How to choose colors for pixel art?

Choose colors for pixel art by building a small palette with clear light, mid, and dark values. Value separation matters more than hue because it controls readability and form.

Keep saturation under control and reuse colors across the piece so the image feels cohesive rather than like many unrelated tones.

How to add shading to pixel art?

Add shading by deciding a single light direction, then using 2–4 value steps for each material. Use shading to describe planes and volume, not to copy every photo texture.

For a cleaner style, avoid heavy blending; use clear clusters of pixels and occasional dithering only where a softer transition is needed.

Screenshot & Image Editing

How to pixelate part of an image?

Pixelate part of an image by selecting the region first, then applying pixelation only inside that selection. Choose a large pixel size for strong anonymization or a smaller one for a subtle stylized effect.

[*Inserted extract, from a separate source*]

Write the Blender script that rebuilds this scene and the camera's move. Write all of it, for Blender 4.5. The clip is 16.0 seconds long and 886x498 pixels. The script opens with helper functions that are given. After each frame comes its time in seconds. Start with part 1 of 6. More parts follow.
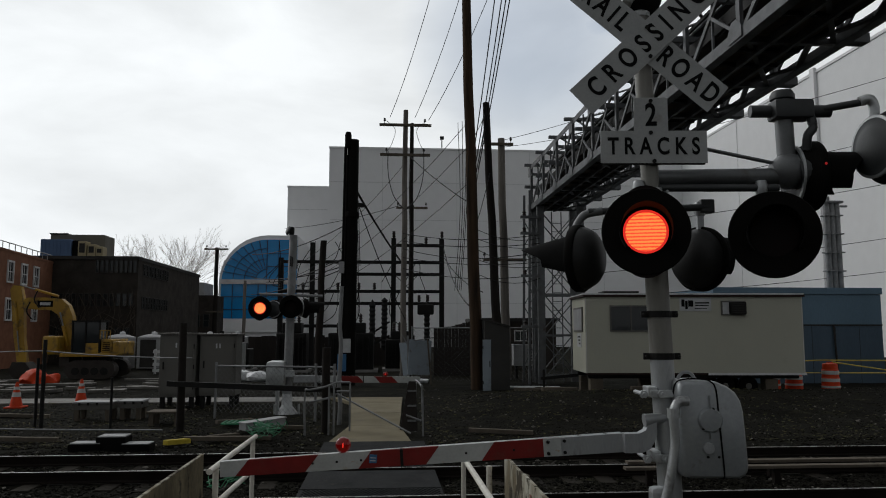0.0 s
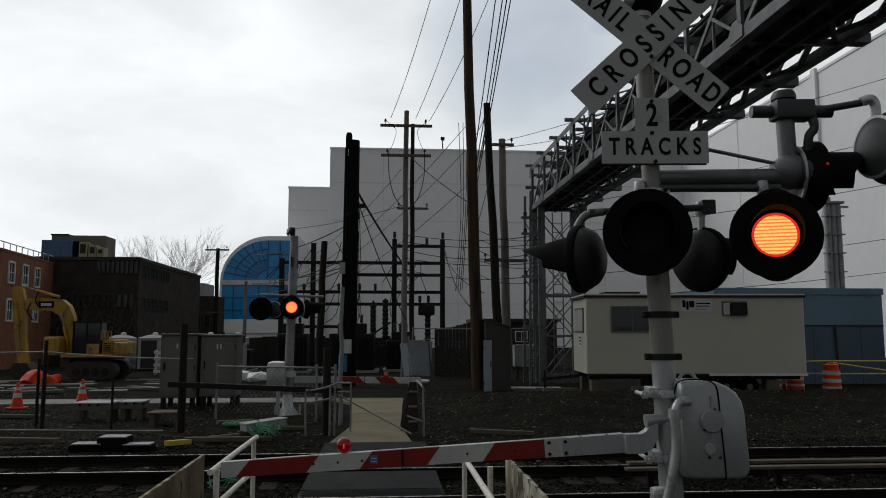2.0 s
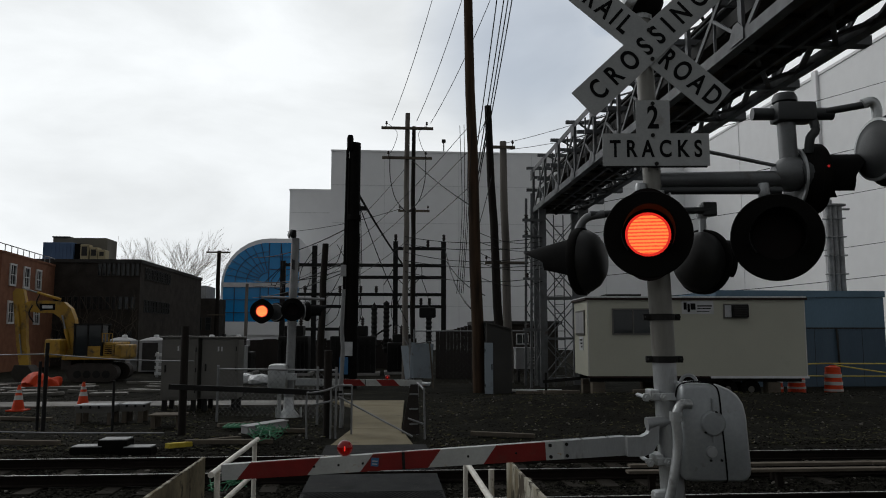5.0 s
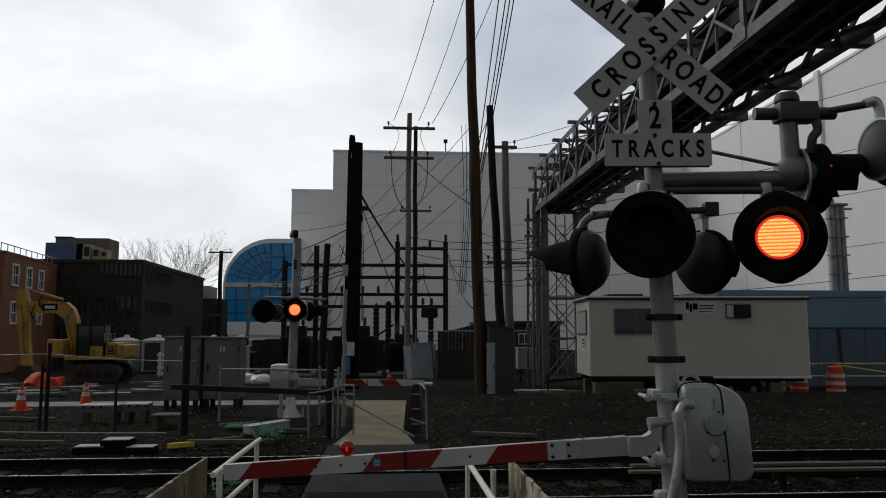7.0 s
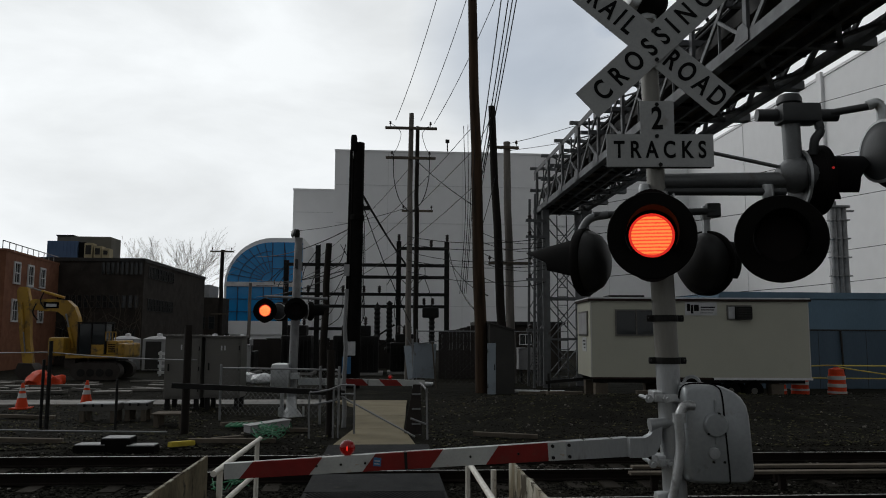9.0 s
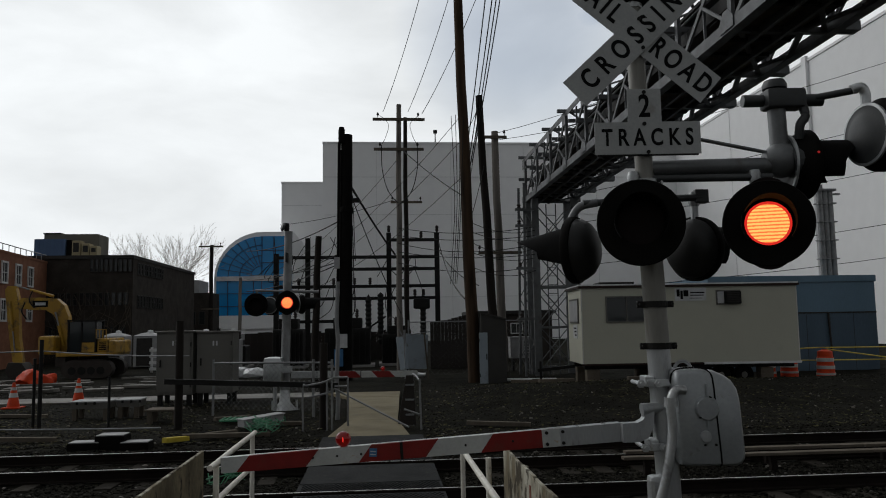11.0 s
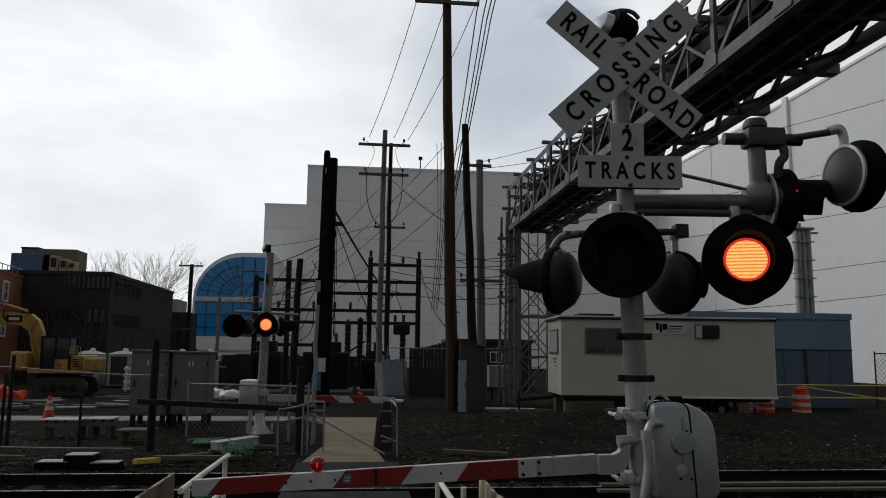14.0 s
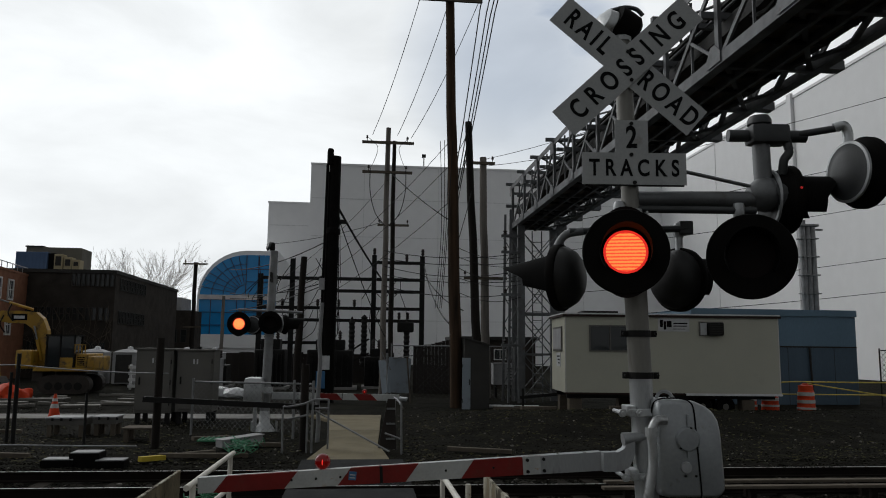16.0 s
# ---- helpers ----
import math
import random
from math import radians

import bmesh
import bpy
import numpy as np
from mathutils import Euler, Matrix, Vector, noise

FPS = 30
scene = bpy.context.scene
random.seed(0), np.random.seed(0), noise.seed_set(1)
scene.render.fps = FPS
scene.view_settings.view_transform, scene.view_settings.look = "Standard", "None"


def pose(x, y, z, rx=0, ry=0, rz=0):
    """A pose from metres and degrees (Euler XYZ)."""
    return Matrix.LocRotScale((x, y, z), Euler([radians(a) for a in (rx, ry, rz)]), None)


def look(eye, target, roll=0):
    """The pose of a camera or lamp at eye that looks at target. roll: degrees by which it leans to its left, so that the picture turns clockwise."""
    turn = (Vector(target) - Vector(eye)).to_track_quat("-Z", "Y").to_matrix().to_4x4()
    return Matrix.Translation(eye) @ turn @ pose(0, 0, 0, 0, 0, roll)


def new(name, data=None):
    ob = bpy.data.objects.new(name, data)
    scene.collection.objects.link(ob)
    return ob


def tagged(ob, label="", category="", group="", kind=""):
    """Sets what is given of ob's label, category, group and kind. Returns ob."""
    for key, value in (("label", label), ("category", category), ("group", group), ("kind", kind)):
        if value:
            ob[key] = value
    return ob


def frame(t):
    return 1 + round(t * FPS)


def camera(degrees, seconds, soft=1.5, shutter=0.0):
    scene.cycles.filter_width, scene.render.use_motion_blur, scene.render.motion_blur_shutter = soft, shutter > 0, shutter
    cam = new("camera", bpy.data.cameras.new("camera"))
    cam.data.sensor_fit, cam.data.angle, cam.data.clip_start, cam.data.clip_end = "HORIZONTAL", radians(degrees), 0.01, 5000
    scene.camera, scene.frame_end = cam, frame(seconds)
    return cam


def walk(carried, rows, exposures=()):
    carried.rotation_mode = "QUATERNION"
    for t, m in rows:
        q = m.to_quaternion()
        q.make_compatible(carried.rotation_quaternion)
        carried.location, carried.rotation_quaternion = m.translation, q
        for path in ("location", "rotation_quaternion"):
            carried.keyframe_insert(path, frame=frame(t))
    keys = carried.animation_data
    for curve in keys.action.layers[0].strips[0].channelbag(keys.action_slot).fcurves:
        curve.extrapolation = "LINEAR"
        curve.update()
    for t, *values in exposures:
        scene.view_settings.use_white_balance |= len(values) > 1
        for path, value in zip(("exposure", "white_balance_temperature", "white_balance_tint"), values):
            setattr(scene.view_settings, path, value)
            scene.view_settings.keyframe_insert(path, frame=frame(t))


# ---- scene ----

Keep the selection boundary clean for a crisp mosaic look, especially when masking faces, text, or sensitive UI elements.

How to blur part of a screenshot?

Blur part of a screenshot by selecting the sensitive area and applying a blur effect that hides fine detail. Use stronger blur for text and small UI elements, because weak blur can still be readable.

For compliance or privacy, a pixelation mosaic is often safer than blur because it removes detail more decisively.

How to annotate a screenshot?

Annotate a screenshot by adding a clear visual hierarchy: highlight boxes for focus, arrows for direction, and short labels for meaning. Keep annotations large enough to read on mobile and avoid covering critical content.

Consistent colors and spacing make annotations look professional and reduce confusion in tutorials and bug reports.

How to make a screenshot look professional?

Make a screenshot look professional by cropping to the relevant area, aligning the subject, and removing clutter. Use consistent padding and avoid tiny text that becomes unreadable in a post or document.

Light annotation and simple callouts often communicate better than heavy effects, because the original context stays intact.